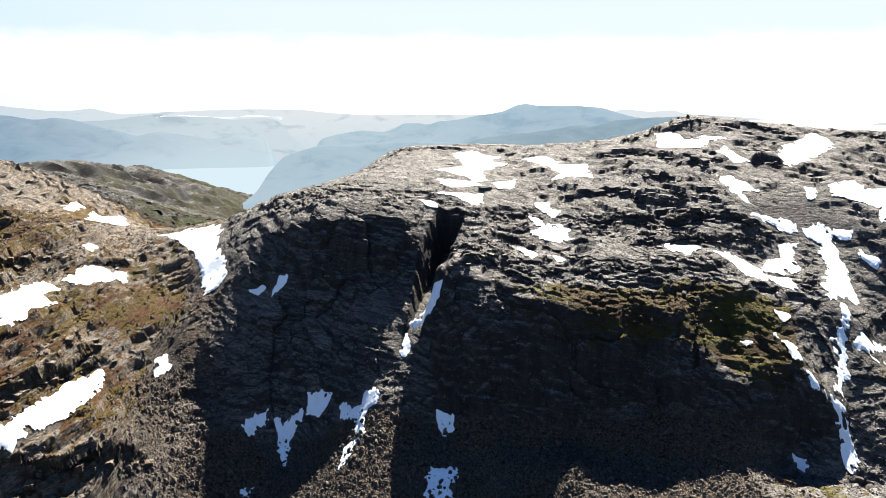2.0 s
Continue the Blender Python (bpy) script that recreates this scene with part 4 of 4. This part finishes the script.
def strew(name, label, count, x0, x1, y0, y1, wanted, seed, least=0.3):
    """Rubble that nobody could count, as one mesh of small broken stones."""
    rng = np.random.default_rng(seed)
    corners = np.array([(1, 0, -0.3), (0.3, 0.9, -0.3), (-0.8, 0.6, -0.3), (-0.8, -0.6, -0.3), (0.4, -0.9, -0.3), (0.5, 0.1, 0.8), (-0.45, 0.3, 0.7), (-0.1, -0.5, 0.75)])
    faces = np.array([(0, 1, 5), (1, 6, 5), (1, 2, 6), (2, 3, 6), (3, 7, 6), (3, 4, 7), (4, 5, 7), (4, 0, 5), (5, 6, 7)])
    x, y = rng.uniform(x0, x1, count * 4), rng.uniform(y0, y1, count * 4)
    odds = wanted(x, y)
    pick = rng.uniform(0, 1, x.size) < odds
    x, y = x[pick][:count], y[pick][:count]
    z = ground_at(x, y)
    size = np.clip(least * (rng.pareto(2.6, x.size) + 1), least, 5 * least)
    turn = rng.uniform(0, 6.28, x.size)
    c, s = np.cos(turn), np.sin(turn)
    local = corners[None] * (1 + rng.uniform(-0.25, 0.25, (x.size, 8, 3)))
    verts = np.stack([x[:, None] + size[:, None] * (local[..., 0] * c[:, None] - local[..., 1] * s[:, None]), y[:, None] + size[:, None] * (local[..., 0] * s[:, None] + local[..., 1] * c[:, None]), z[:, None] + size[:, None] * local[..., 2]], -1)
    tris = faces[None] + 8 * np.arange(x.size)[:, None, None]
    tagged(new(name, mesh_from(name, verts.reshape(-1, 3), tris.reshape(-1, 3), STONE, False)), label, "rubble", kind="stuff")


lay_boulders()
strew("scree_rubble", "brown-grey scree of broken stones below the cliff", 26000, -250, 300, 350, 450, lambda x, y: ground_at(x, y, "scree") * 0.9 + 0.05, 5, 0.42)
strew("hillside_rubble", "loose grey stones scattered over the mossy hillside", 30000, -620, -225, 180, 600, lambda x, y: 0.15 + 0.5 * (ground_at(x, y, "slope") < 0.7) * ground_at(x, y, "bare"), 6)
strew("plateau_rubble", "loose stones scattered over the slabby plateau", 4500, -200, 330, 450, 640, lambda x, y: 0.15 + 0.4 * (ground_at(x, y, "slope") < 0.6) * ground_at(x, y, "bare"), 7, 0.22)


# ---- blocks broken out of the ledges along their joints ----
def block_shape(seed, flat):
    """An angular block: the hull of a jittered, partly cut box."""
    rng = random.Random(seed)
    bm = bmesh.new()
    for sx in (-1, 1):
        for sy in (-1, 1):
            for sz in (-1, 1):
                corner = Vector((sx * rng.uniform(0.75, 1.1), sy * rng.uniform(0.75, 1.1), sz * rng.uniform(0.8, 1.1) * flat))
                if rng.random() < 0.45:
                    for k in range(3):
                        cut = corner.copy()
                        cut[k] *= rng.uniform(0.45, 0.75)
                        bm.verts.new(cut)
                else:
                    bm.verts.new(corner)
    hull = bmesh.ops.convex_hull(bm, input=list(bm.verts))
    bmesh.ops.delete(bm, geom=[g for g in set(hull["geom_interior"] + hull["geom_unused"]) if isinstance(g, bmesh.types.BMVert)], context="VERTS")
    me = bpy.data.meshes.new("rock_block")
    bm.to_mesh(me)
    bm.free()
    return me


def lay_blocks(parent, material, seed, scarps, fields, flat, turn):
    """Blocks at the lips and feet of rock steps, and heaped in crags."""
    rng = random.Random(seed)
    shapes = [block_shape(seed + k, rng.uniform(*flat)) for k in range(12)]
    for me in shapes:
        me.materials.append(material)
    spots = []
    for height, line in scarps:
        for (ax, ay), (bx, by) in zip(line, line[1:]):
            long = math.hypot(bx - ax, by - ay)
            for k in range(int(long / 6.5)):
                f, off = rng.random(), rng.uniform(-3.5, 2.0)
                spots.append((ax + f * (bx - ax) - off * (by - ay) / long, ay + f * (by - ay) + off * (bx - ax) / long, height * rng.uniform(0.12, 0.34)))
    for cx, cy, rx, ry, lean, many, least, most in fields:
        for _ in range(many):
            u, v = rng.gauss(0, 0.5), rng.gauss(0, 0.5)
            spots.append((cx + rx * u + lean * ry * v, cy + ry * v, least * min(rng.paretovariate(1.7), most / least)))
    for x, y, size in spots[:300]:
        if ground_at(x, y, "bare")[0] < 0.75:
            continue
        ob = new("rock_block", rng.choice(shapes))
        ob.parent = parent
        wide = size * rng.uniform(0.9, 1.5)
        ob.matrix_basis = Matrix.LocRotScale((x, y, float(ground_at(x, y)[0]) + size * rng.uniform(-0.2, 0.35)), Euler((rng.gauss(0, 0.14), rng.gauss(0, 0.14), turn + rng.choice((0, 1.57)) + rng.gauss(0, 0.2))), (wide, size * rng.uniform(0.7, 1.1), size * rng.uniform(0.7, 1.2)))


lay_blocks(MADE["ledge_hillside"], LAND_HILL, 400, [(h, l) for h, l in SCARPS if l[0, 0] < -225],
           [(-575, 270, 36, 85, -0.45, 130, 1.1, 4.2), (-610, 365, 25, 25, 0, 14, 2.0, 5.0), (-470, 480, 60, 60, 0, 18, 0.9, 2.6)], (0.55, 0.95), 0.32)
lay_blocks(MADE["cliff_mountain"], LAND, 440, [(h, l) for h, l in SCARPS if l[0, 0] > -160],
           [(40, 505, 90, 22, 0, 60, 0.9, 3.0), (150, 545, 60, 25, 0, 40, 1.0, 3.5), (-110, 515, 60, 14, 0, 20, 0.9, 2.6)], (0.3, 0.6), 0.1)


# ---- the summit's rock knob, as an added cairn of stones ----
def build_summit_stones(x, y):
    rng = random.Random(4)
    shapes = [boulder_shape(40 + k) for k in range(4)]
    z = float(ground_at(x, y)[0])
    cairn = new("cairn")
    cairn.location = (x, y, z)
    tagged(cairn, "stacked grey stones in place of the summit's rock knob", "cairn")
    level, count = 0.25, 9
    while count > 0:
        for k in range(count):
            a, r = 6.28 * k / count + rng.uniform(-0.2, 0.2), 0.18 * count if count > 1 else 0.0
            stone = new("stone", rng.choice(shapes))
            stone.parent = cairn
            stone.matrix_basis = Matrix.LocRotScale((r * math.cos(a), r * math.sin(a), level), Euler((rng.uniform(-0.2, 0.2), rng.uniform(-0.2, 0.2), rng.uniform(0, 6.3))), (0.62, 0.55, 0.55))
        level, count = level + 0.55, count - 2


build_summit_stones(177.0, 760.0)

■ TASK
Reproduce all of the data exactly, omitting each picture it holds.

■ COMPLETED EXERCISE
2.0 s
Continue the Blender Python (bpy) script that recreates this scene with part 4 of 4. This part finishes the script.
def strew(name, label, count, x0, x1, y0, y1, wanted, seed, least=0.3):
    """Rubble that nobody could count, as one mesh of small broken stones."""
    rng = np.random.default_rng(seed)
    corners = np.array([(1, 0, -0.3), (0.3, 0.9, -0.3), (-0.8, 0.6, -0.3), (-0.8, -0.6, -0.3), (0.4, -0.9, -0.3), (0.5, 0.1, 0.8), (-0.45, 0.3, 0.7), (-0.1, -0.5, 0.75)])
    faces = np.array([(0, 1, 5), (1, 6, 5), (1, 2, 6), (2, 3, 6), (3, 7, 6), (3, 4, 7), (4, 5, 7), (4, 0, 5), (5, 6, 7)])
    x, y = rng.uniform(x0, x1, count * 4), rng.uniform(y0, y1, count * 4)
    odds = wanted(x, y)
    pick = rng.uniform(0, 1, x.size) < odds
    x, y = x[pick][:count], y[pick][:count]
    z = ground_at(x, y)
    size = np.clip(least * (rng.pareto(2.6, x.size) + 1), least, 5 * least)
    turn = rng.uniform(0, 6.28, x.size)
    c, s = np.cos(turn), np.sin(turn)
    local = corners[None] * (1 + rng.uniform(-0.25, 0.25, (x.size, 8, 3)))
    verts = np.stack([x[:, None] + size[:, None] * (local[..., 0] * c[:, None] - local[..., 1] * s[:, None]), y[:, None] + size[:, None] * (local[..., 0] * s[:, None] + local[..., 1] * c[:, None]), z[:, None] + size[:, None] * local[..., 2]], -1)
    tris = faces[None] + 8 * np.arange(x.size)[:, None, None]
    tagged(new(name, mesh_from(name, verts.reshape(-1, 3), tris.reshape(-1, 3), STONE, False)), label, "rubble", kind="stuff")


lay_boulders()
strew("scree_rubble", "brown-grey scree of broken stones below the cliff", 26000, -250, 300, 350, 450, lambda x, y: ground_at(x, y, "scree") * 0.9 + 0.05, 5, 0.42)
strew("hillside_rubble", "loose grey stones scattered over the mossy hillside", 30000, -620, -225, 180, 600, lambda x, y: 0.15 + 0.5 * (ground_at(x, y, "slope") < 0.7) * ground_at(x, y, "bare"), 6)
strew("plateau_rubble", "loose stones scattered over the slabby plateau", 4500, -200, 330, 450, 640, lambda x, y: 0.15 + 0.4 * (ground_at(x, y, "slope") < 0.6) * ground_at(x, y, "bare"), 7, 0.22)


# ---- blocks broken out of the ledges along their joints ----
def block_shape(seed, flat):
    """An angular block: the hull of a jittered, partly cut box."""
    rng = random.Random(seed)
    bm = bmesh.new()
    for sx in (-1, 1):
        for sy in (-1, 1):
            for sz in (-1, 1):
                corner = Vector((sx * rng.uniform(0.75, 1.1), sy * rng.uniform(0.75, 1.1), sz * rng.uniform(0.8, 1.1) * flat))
                if rng.random() < 0.45:
                    for k in range(3):
                        cut = corner.copy()
                        cut[k] *= rng.uniform(0.45, 0.75)
                        bm.verts.new(cut)
                else:
                    bm.verts.new(corner)
    hull = bmesh.ops.convex_hull(bm, input=list(bm.verts))
    bmesh.ops.delete(bm, geom=[g for g in set(hull["geom_interior"] + hull["geom_unused"]) if isinstance(g, bmesh.types.BMVert)], context="VERTS")
    me = bpy.data.meshes.new("rock_block")
    bm.to_mesh(me)
    bm.free()
    return me


def lay_blocks(parent, material, seed, scarps, fields, flat, turn):
    """Blocks at the lips and feet of rock steps, and heaped in crags."""
    rng = random.Random(seed)
    shapes = [block_shape(seed + k, rng.uniform(*flat)) for k in range(12)]
    for me in shapes:
        me.materials.append(material)
    spots = []
    for height, line in scarps:
        for (ax, ay), (bx, by) in zip(line, line[1:]):
            long = math.hypot(bx - ax, by - ay)
            for k in range(int(long / 6.5)):
                f, off = rng.random(), rng.uniform(-3.5, 2.0)
                spots.append((ax + f * (bx - ax) - off * (by - ay) / long, ay + f * (by - ay) + off * (bx - ax) / long, height * rng.uniform(0.12, 0.34)))
    for cx, cy, rx, ry, lean, many, least, most in fields:
        for _ in range(many):
            u, v = rng.gauss(0, 0.5), rng.gauss(0, 0.5)
            spots.append((cx + rx * u + lean * ry * v, cy + ry * v, least * min(rng.paretovariate(1.7), most / least)))
    for x, y, size in spots[:300]:
        if ground_at(x, y, "bare")[0] < 0.75:
            continue
        ob = new("rock_block", rng.choice(shapes))
        ob.parent = parent
        wide = size * rng.uniform(0.9, 1.5)
        ob.matrix_basis = Matrix.LocRotScale((x, y, float(ground_at(x, y)[0]) + size * rng.uniform(-0.2, 0.35)), Euler((rng.gauss(0, 0.14), rng.gauss(0, 0.14), turn + rng.choice((0, 1.57)) + rng.gauss(0, 0.2))), (wide, size * rng.uniform(0.7, 1.1), size * rng.uniform(0.7, 1.2)))


lay_blocks(MADE["ledge_hillside"], LAND_HILL, 400, [(h, l) for h, l in SCARPS if l[0, 0] < -225],
           [(-575, 270, 36, 85, -0.45, 130, 1.1, 4.2), (-610, 365, 25, 25, 0, 14, 2.0, 5.0), (-470, 480, 60, 60, 0, 18, 0.9, 2.6)], (0.55, 0.95), 0.32)
lay_blocks(MADE["cliff_mountain"], LAND, 440, [(h, l) for h, l in SCARPS if l[0, 0] > -160],
           [(40, 505, 90, 22, 0, 60, 0.9, 3.0), (150, 545, 60, 25, 0, 40, 1.0, 3.5), (-110, 515, 60, 14, 0, 20, 0.9, 2.6)], (0.3, 0.6), 0.1)


# ---- the summit's rock knob, as an added cairn of stones ----
def build_summit_stones(x, y):
    rng = random.Random(4)
    shapes = [boulder_shape(40 + k) for k in range(4)]
    z = float(ground_at(x, y)[0])
    cairn = new("cairn")
    cairn.location = (x, y, z)
    tagged(cairn, "stacked grey stones in place of the summit's rock knob", "cairn")
    level, count = 0.25, 9
    while count > 0:
        for k in range(count):
            a, r = 6.28 * k / count + rng.uniform(-0.2, 0.2), 0.18 * count if count > 1 else 0.0
            stone = new("stone", rng.choice(shapes))
            stone.parent = cairn
            stone.matrix_basis = Matrix.LocRotScale((r * math.cos(a), r * math.sin(a), level), Euler((rng.uniform(-0.2, 0.2), rng.uniform(-0.2, 0.2), rng.uniform(0, 6.3))), (0.62, 0.55, 0.55))
        level, count = level + 0.55, count - 2


build_summit_stones(177.0, 760.0)